Stéphane Gagné a été arrêté le 5 décembre 1997. Deux semaines plus tard, le jour où Gagné, davantage connu sous le sobriquet de «Godasse», signe son contrat de délateur, la police se rend chez Paul Fontaine pour l'arrêter en marge de l'attaque meurtrière de gardiens de prison de Rivière-des-Prairies, mais il avait disparu de la circulation. Commence alors une longue traque qui se terminera six ans plus tard, à Québec. Fontaine y vivait sous le nom de Jean Goyer.

De l'avis du procureur de la Couronne, cette fuite est significative, sinon fort incriminante pour Fontaine. «Ce n'est pas pour rien qu'il s'est sauvé, il voulait échapper à la justice», a lancé Me Randall Richmond, avant de clore sa deuxième journée de plaidoirie, hier, au procès devant jury du porte-couleur des Hells Angels Nomads. Âgé de 41 ans, Fontaine répond de l'attaque à main armée qui a coûté la vie à l'agent Pierre Rondeau, le 8 septembre 1997.

 

«S'il a abandonné sa femme et ses deux jeunes enfants et qu'il est resté si longtemps caché, c'est que l'enjeu était énorme. Il ne craignait certainement pas une sentence pour un trafic de drogue», de poursuivre Me Richmond, comme pour contrecarrer un possible argument de la défense voulant que Fontaine se soit éclipsé à la suite de la saisie d'une cargaison de 300 kg de cocaïne en 1997. Au moment de sa capture en 2004, Fontaine était en possession d'une panoplie de faux documents de l'Alberta au nom d'un certain Jean Goyer. Il était avec une femme qui tient une boutique de vêtements dans le quartier Vanier, à Québec.

«Tout ça est incriminant, et ça n'a rien à voir avec le témoignage de Stéphane Gagné», a souligné l'avocat de la poursuite, tout en invitant de nouveau les jurés à croire la version du délateur-vedette. D'autant plus que celle-ci est corroborée par «une abondance de faits indépendants», a rappelé Me Richmond. Durant la cavale de Fontaine, les bruits les plus inquiétants circulaient sur son compte. Plusieurs ont longtemps cru qu'il avait subi le même sort que son «frère» motard André Tousignant, assassiné quelques mois après son implication dans le meurtre de l'agente Diane Lavigne, de la prison de Bordeaux.

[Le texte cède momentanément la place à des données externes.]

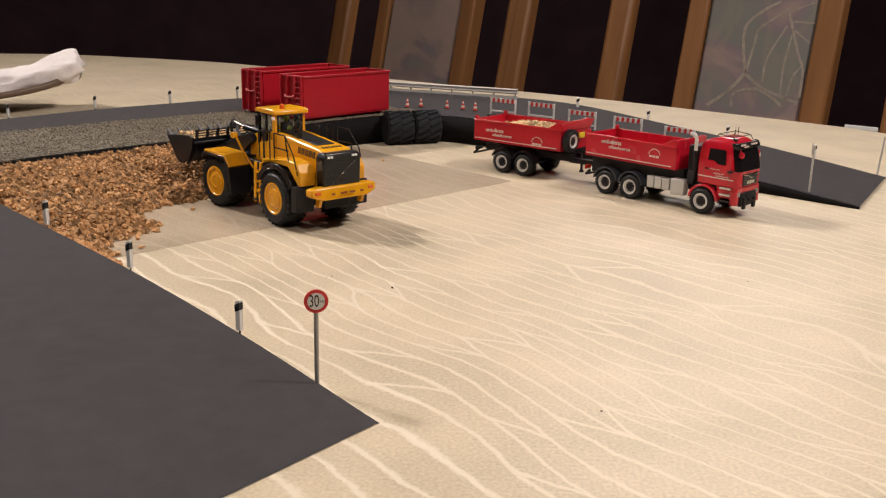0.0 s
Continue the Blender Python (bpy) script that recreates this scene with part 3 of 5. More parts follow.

Toujours selon Me Richmond, c'est seulement au printemps 2001, au cours de la vaste opération antimotard menée partout au Québec, que les policiers ont eu la confirmation que Fontaine était toujours vivant. En perquisitionnant au domicile du Nomads Donald Stockford, les enquêteurs ont trouvé une liste de membres du club élite des Hells Angels sur laquelle figurait Paul Fontaine. «Fontaine a été promu durant sa cavale. C'est dire que les Hells ont approuvé ce qu'il a fait», de conclure l'avocat du ministère public.

Le juge Marc David, de la Cour supérieure, a remis à aujourd'hui le début de la plaidoirie de Me Carole Beaucage, en défense.